During my time at the Mail on Sunday in the circulation-happy, advertising-plenty days of the late 80s and early 90s, we were able to expend time and money nailing those stories down. Week-or fortnight-long sojourns outside a single building for a picture or crucial fact were common. I once, before the advent of mobile phones, spent so long waiting outside the assumed Swedish address of an associate of Carlos the Jackal that the newsdesk rang local police thinking I had been discovered and assassinated.
And it wasn’t just us. All the newspapers that sought sensational material had the resources to unearth it in quantities sufficient to keep their readers happy and fulfil their brand expectations. But then, steadily and surely, the cold breeze of sales decline and of vigilant corporate governance, AKA accounts and bean counters, blew in. Readers were no less keen for the sensational material. Indeed, as celebrity became a staple diet, the appetite for papers full of it increased. But how to get those stories with smaller newsrooms and smaller budgets from declining circulation and dwindling ad revenue? Enter the cheap and not-so-cheerful shortcut solution: phone hacking.

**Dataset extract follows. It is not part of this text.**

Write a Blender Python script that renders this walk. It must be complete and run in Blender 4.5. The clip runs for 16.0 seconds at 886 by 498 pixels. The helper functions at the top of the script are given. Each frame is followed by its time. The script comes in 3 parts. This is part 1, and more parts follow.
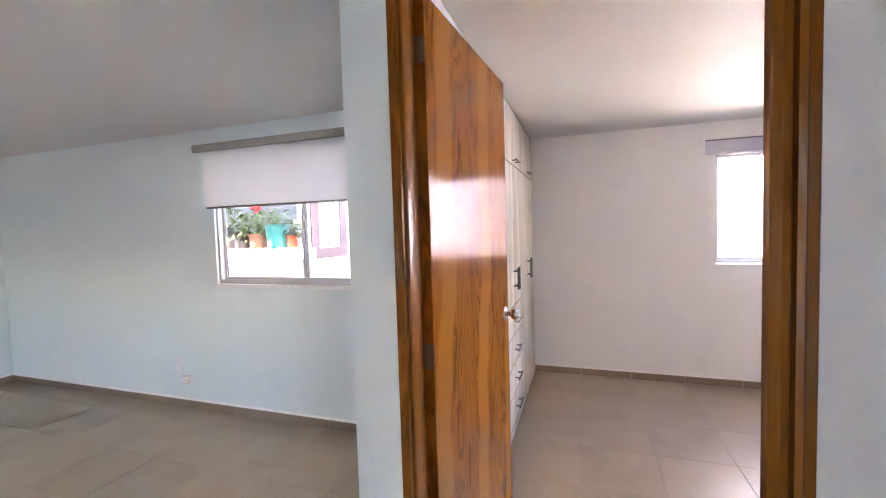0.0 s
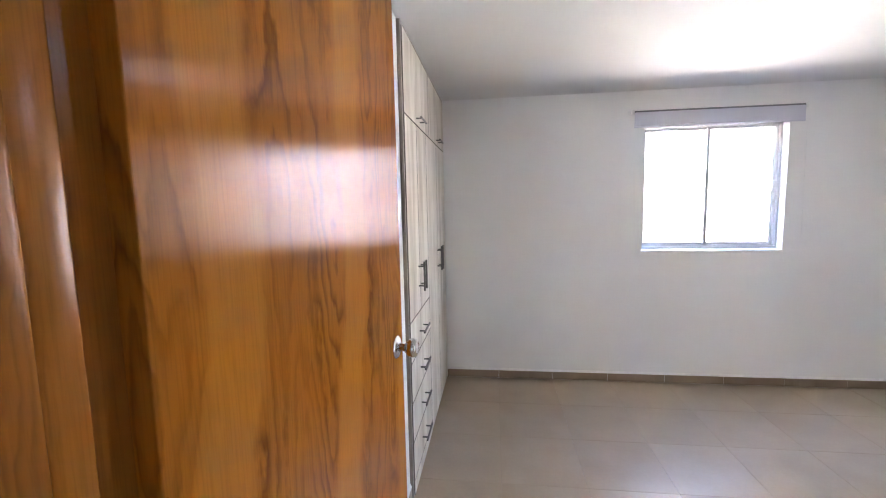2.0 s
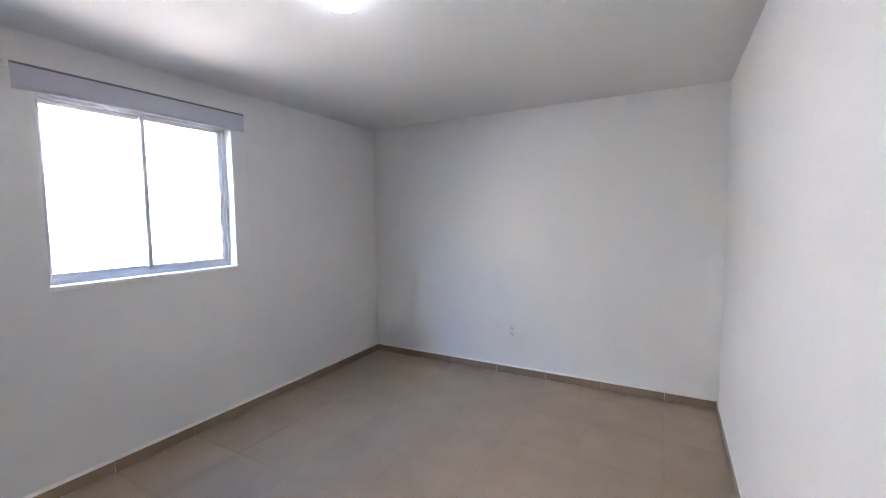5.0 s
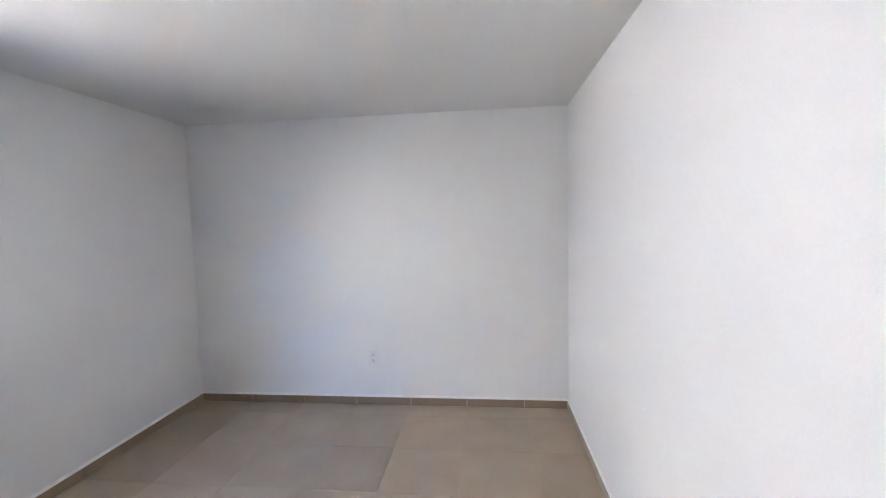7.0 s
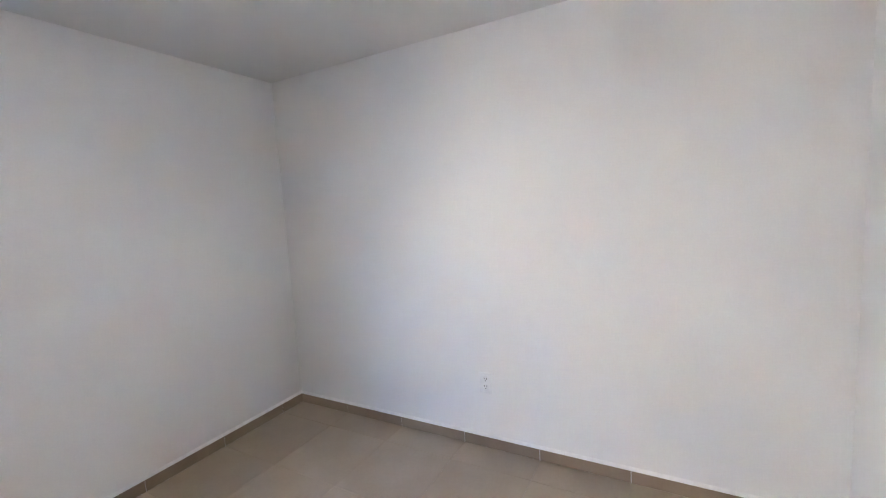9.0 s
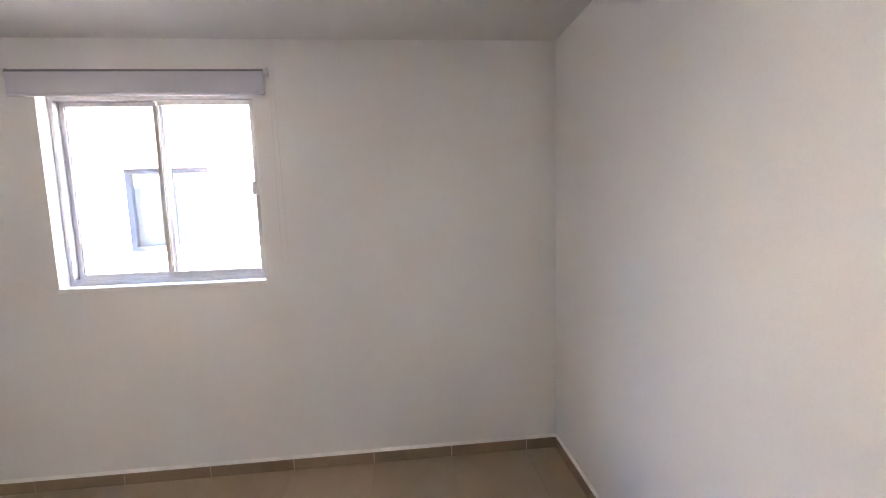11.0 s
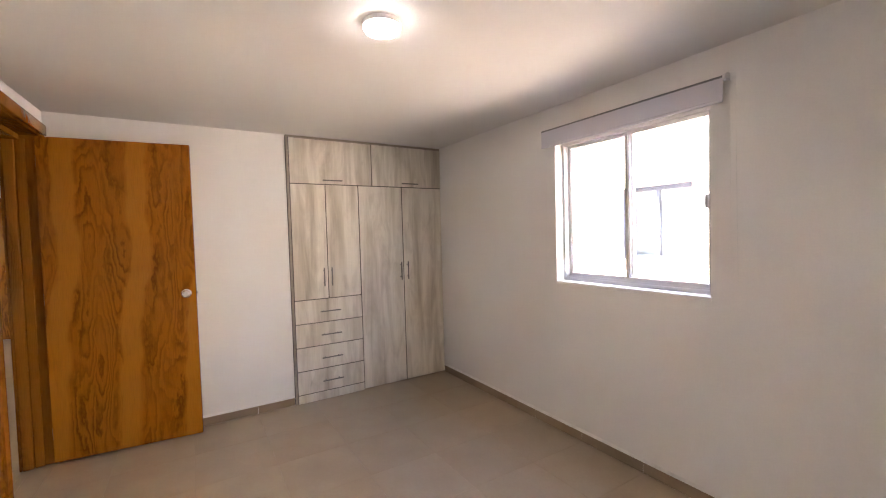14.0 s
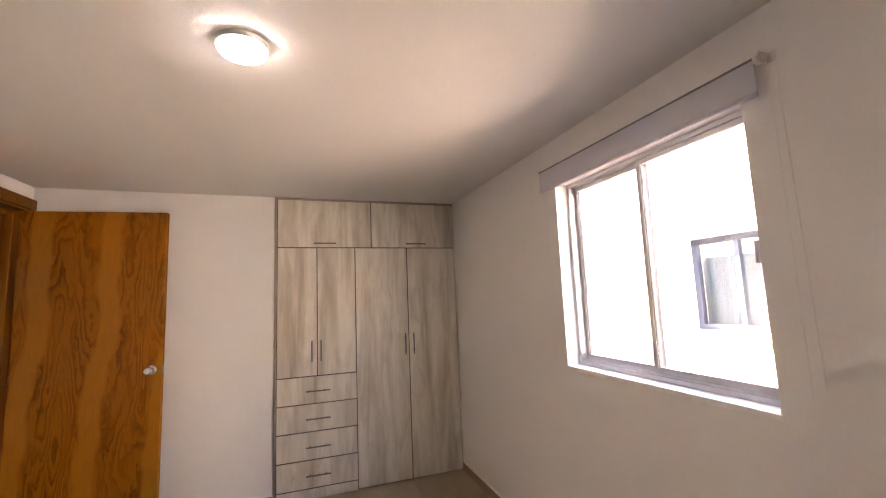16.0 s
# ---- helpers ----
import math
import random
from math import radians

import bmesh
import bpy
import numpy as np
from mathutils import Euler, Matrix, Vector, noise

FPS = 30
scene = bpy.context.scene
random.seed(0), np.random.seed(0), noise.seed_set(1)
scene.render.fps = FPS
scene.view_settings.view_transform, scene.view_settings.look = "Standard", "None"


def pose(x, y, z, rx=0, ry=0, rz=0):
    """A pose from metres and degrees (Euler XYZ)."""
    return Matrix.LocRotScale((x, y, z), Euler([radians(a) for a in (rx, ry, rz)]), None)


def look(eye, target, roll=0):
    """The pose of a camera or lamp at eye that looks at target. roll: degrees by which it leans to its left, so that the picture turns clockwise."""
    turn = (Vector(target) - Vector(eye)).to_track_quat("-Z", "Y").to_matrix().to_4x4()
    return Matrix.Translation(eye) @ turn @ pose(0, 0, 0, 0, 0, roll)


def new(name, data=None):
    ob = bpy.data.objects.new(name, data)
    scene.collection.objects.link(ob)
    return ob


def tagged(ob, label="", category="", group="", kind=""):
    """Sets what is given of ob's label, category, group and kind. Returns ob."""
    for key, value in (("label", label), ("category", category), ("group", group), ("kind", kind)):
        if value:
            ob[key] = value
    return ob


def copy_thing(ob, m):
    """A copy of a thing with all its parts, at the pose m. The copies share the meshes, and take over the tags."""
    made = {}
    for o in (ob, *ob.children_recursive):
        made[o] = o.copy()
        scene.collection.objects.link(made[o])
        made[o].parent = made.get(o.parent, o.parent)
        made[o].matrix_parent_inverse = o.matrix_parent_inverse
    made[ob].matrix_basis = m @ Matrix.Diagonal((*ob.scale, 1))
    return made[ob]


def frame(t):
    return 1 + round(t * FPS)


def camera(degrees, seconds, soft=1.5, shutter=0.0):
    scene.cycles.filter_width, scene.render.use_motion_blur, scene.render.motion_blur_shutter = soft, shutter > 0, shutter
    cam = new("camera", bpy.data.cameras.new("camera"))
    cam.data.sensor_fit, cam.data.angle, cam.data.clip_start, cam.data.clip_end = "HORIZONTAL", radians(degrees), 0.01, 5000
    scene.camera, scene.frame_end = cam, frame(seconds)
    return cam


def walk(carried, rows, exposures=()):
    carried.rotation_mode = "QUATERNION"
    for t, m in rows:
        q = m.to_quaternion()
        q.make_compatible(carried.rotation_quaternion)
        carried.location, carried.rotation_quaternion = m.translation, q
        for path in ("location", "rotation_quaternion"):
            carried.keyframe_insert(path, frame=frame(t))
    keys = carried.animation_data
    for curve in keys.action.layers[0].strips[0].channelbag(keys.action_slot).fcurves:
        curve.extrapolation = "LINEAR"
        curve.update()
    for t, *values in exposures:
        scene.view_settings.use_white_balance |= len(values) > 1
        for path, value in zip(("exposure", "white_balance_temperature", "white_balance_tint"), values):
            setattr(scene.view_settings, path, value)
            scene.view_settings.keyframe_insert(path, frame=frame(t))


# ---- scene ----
cam = camera(94.2, 16.0, 1.1)
PATH = [
    (0, (0.462, -1.088, 1.434), (-0.183, 0.803, 1.334), -1.7),
    (0.5, (0.508, -0.873, 1.443), (-0.133, 1.018, 1.328), -1.4),
    (1, (0.521, -0.726, 1.395), (-0.062, 1.182, 1.255), -0.8),
    (1.5, (0.439, -0.506, 1.437), (-0.005, 1.434, 1.247), -0.7),
    (2, (0.402, -0.358, 1.44), (0.154, 1.615, 1.23), -1.2),
    (2.5, (0.432, -0.208, 1.426), (0.37, 1.777, 1.193), -1.2),
    (3, (0.505, -0.072, 1.429), (0.676, 1.907, 1.196), -0.5),
    (3.5, (0.563, 0.025, 1.411), (1.134, 1.927, 1.175), 0.3),
    (4, (0.572, 0.126, 1.373), (1.678, 1.783, 1.202), 0.4),
    (4.5, (0.632, 0.231, 1.388), (2.157, 1.514, 1.225), -0.5),
    (5, (0.71, 0.336, 1.38), (2.458, 1.297, 1.227), -0.7),
    (5.2, (0.765, 0.381, 1.38), (2.539, 1.295, 1.247), -0.7),
    (7.3, (1.037, 0.602, 1.475), (3.023, 0.781, 1.323), -1.5),
    (7.5, (1.099, 0.596, 1.475), (3.08, 0.813, 1.307), -1.5),
    (8, (1.348, 0.557, 1.389), (3.295, 0.965, 1.187), -1.7),
    (8.2, (1.491, 0.576, 1.369), (3.414, 1.083, 1.158), -2.0),
    (10.3, (2.88, 0.727, 1.414), (3.896, 2.44, 1.22), -3.0),
    (10.5, (2.985, 0.763, 1.412), (3.812, 2.573, 1.213), -2.6),
    (11, (3.26, 0.786, 1.419), (3.445, 2.766, 1.209), -1.8),
    (11.5, (3.379, 0.905, 1.451), (3.079, 2.87, 1.227), -0.5),
    (12, (3.471, 0.91, 1.42), (2.668, 2.733, 1.245), 0.1),
    (12.5, (3.568, 0.879, 1.421), (2.375, 2.477, 1.27), -0.3),
    (13, (3.598, 0.817, 1.417), (2.121, 2.161, 1.301), -1.1),
    (13.5, (3.585, 0.791, 1.417), (1.95, 1.939, 1.322), -1.7),
    (14, (3.573, 0.818, 1.412), (1.866, 1.858, 1.337), -1.6),
    (14.5, (3.485, 0.978, 1.416), (1.731, 1.938, 1.365), -1.9),
    (15, (3.392, 1.175, 1.413), (1.599, 2.06, 1.426), -2.4),
    (15.5, (3.382, 1.455, 1.426), (1.547, 2.244, 1.521), -2.6),
    (16, (3.378, 1.672, 1.436), (1.507, 2.34, 1.668), -2.3),
]
# seconds, stops, white balance in kelvin, tint
GRADE = [(0.0, 6.47, 6900, 31), (1.0, 6.42, 6650, 27), (1.5, 6.38, 6450, 22), (2.5, 6.31, 6210, 19), (3.0, 6.25, 6110, 18), (4.0, 6.25, 6060, 18), (5.0, 5.76, 6060, 19),
         (7.5, 6.14, 6030, 18), (8.2, 6.23, 6080, 18), (10.3, 6.00, 6860, 22), (11.0, 5.95, 7160, 24), (12.5, 6.20, 7360, 27), (13.0, 5.94, 8210, 30),
         (14.0, 5.83, 8010, 28), (14.5, 5.83, 8010, 28), (15.0, 5.73, 8610, 32), (16.0, 5.48, 8910, 34)]
walk(cam, [(t, look(eye, target, roll)) for t, eye, target, roll in PATH], GRADE)

# ---- light ----
SUN_TRAVEL = Vector((1.0, 0.46, -0.85)).normalized()
world = bpy.data.worlds.new("sky")
scene.world = world
world.use_nodes = True
wt = world.node_tree
sky = wt.nodes.new("ShaderNodeTexSky")
sky.sky_type = "NISHITA"
sky.sun_disc = False
sky.sun_elevation = radians(37.7)
sky.sun_rotation = radians(245.3)
wt.links.new(sky.outputs[0], wt.nodes["Background"].inputs[0])
wt.nodes["Background"].inputs[1].default_value = 0.15

sun = new("sun", bpy.data.lights.new("sun", "SUN"))
sun.data.energy = 5.0
sun.data.angle = radians(0.5)
sun.data.color = (1.0, 0.93, 0.84)
sun.matrix_world = SUN_TRAVEL.to_track_quat("-Z", "Y").to_matrix().to_4x4()

LAMP_GLOW = 1.65


# ---- material helpers ----
def material(name, rough=0.6, metal=0.0, coat=0.0):
    m = bpy.data.materials.new(name)
    m.use_nodes = True
    nt = m.node_tree
    b = nt.nodes["Principled BSDF"]
    b.inputs["Roughness"].default_value = rough
    b.inputs["Metallic"].default_value = metal
    b.inputs["Coat Weight"].default_value = coat
    b.inputs["Coat Roughness"].default_value = 0.12
    return m, nt, b


def put(nt, socket, value):
    if isinstance(value, bpy.types.NodeSocket):
        nt.links.new(value, socket)
    elif isinstance(value, (tuple, list)) and len(value) == 3 and socket.type == "RGBA":
        socket.default_value = (*value, 1)
    else:
        socket.default_value = value


def coords(nt, scale=(1, 1, 1), shift=(0, 0, 0), kind="Object"):
    tc = nt.nodes.new("ShaderNodeTexCoord")
    mp = nt.nodes.new("ShaderNodeMapping")
    put(nt, mp.inputs["Vector"], tc.outputs[kind])
    put(nt, mp.inputs["Scale"], scale)
    put(nt, mp.inputs["Location"], shift)
    return mp.outputs[0]


def world_coords(nt, scale=(1, 1, 1)):
    g = nt.nodes.new("ShaderNodeNewGeometry")
    mp = nt.nodes.new("ShaderNodeMapping")
    put(nt, mp.inputs["Vector"], g.outputs["Position"])
    put(nt, mp.inputs["Scale"], scale)
    return mp.outputs[0]


def noise_tex(nt, vec, scale, detail=3.0, rough=0.55, distortion=0.0):
    n = nt.nodes.new("ShaderNodeTexNoise")
    put(nt, n.inputs["Vector"], vec)
    put(nt, n.inputs["Scale"], scale)
    put(nt, n.inputs["Detail"], detail)
    put(nt, n.inputs["Roughness"], rough)
    put(nt, n.inputs["Distortion"], distortion)
    return n.outputs["Fac"]


def calc(nt, op, a, b=0.0):
    n = nt.nodes.new("ShaderNodeMath")
    n.operation = op
    put(nt, n.inputs[0], a)
    put(nt, n.inputs[1], b)
    return n.outputs[0]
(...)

It’s important for whoever undertakes the PM’s inquiry to uphold the need for ethics, but also to understand the direct relationship between budgets, reader brand expectations and editorial practices. If, as was conceded in court, former executives at Mirror Group “condoned, encouraged or actively turned a blind eye” to phone hacking, that probably had less to do with moral or ethical deficiency than with the requirement that they keep up with competitors with fatter pockets. A poorly resourced press won’t just produce poor papers, à la Desmond’s Express. It will also struggle to be an upright one.
Piers Morgan ripped up the breakfast TV rulebook
One waits to see if Piers Morgan leaving the sofa of Good Morning Britain – for a “break” – will have any discernable effect on our gross domestic product. To see how many viewers dawdled late to work because they needed to hang back and see what tabloid TV controversy he would ramp up next. Morgan makes many outlandish claims for himself, as if fed chutzpah through a drip. But when he said he had “basically ripped up the rulebook of breakfast TV”, he was right.
There is nothing much wrong with BBC Breakfast, despite Morgan’s bombastic tweets to the contrary (one imagines that Twitter hooliganism as an art form gives him something to talk about with his friend Donald Trump). It’s just that Morgan has raised the noisy bar with his alternative template. The sober seek sobriety from Breakfast News. Those wishing to see Morgan work each day towards the broadcast equivalent of an antisocial behaviour order have been able to do so on ITV.
This is healthy in many respects and recognisable to those of us who defined ourselves some years ago by whether we watched Noel Edmonds’s wholesome Swap Shop on Saturday morning BBC or the sugary, delinquent equivalent that was Chris Tarrant’s brash and bawdy Tiswas on ITV. Thus Morgan, with his stunts and relentless headline chasing, has in his own small way broadened viewer choice and performed something of a public service. Short of a daily cockfight, he’ll be hard to replace.
•This article was amended on 11 February to reflect reports that Piers Morgan’s absence from Good Morning Britain is temporary rather than permanent.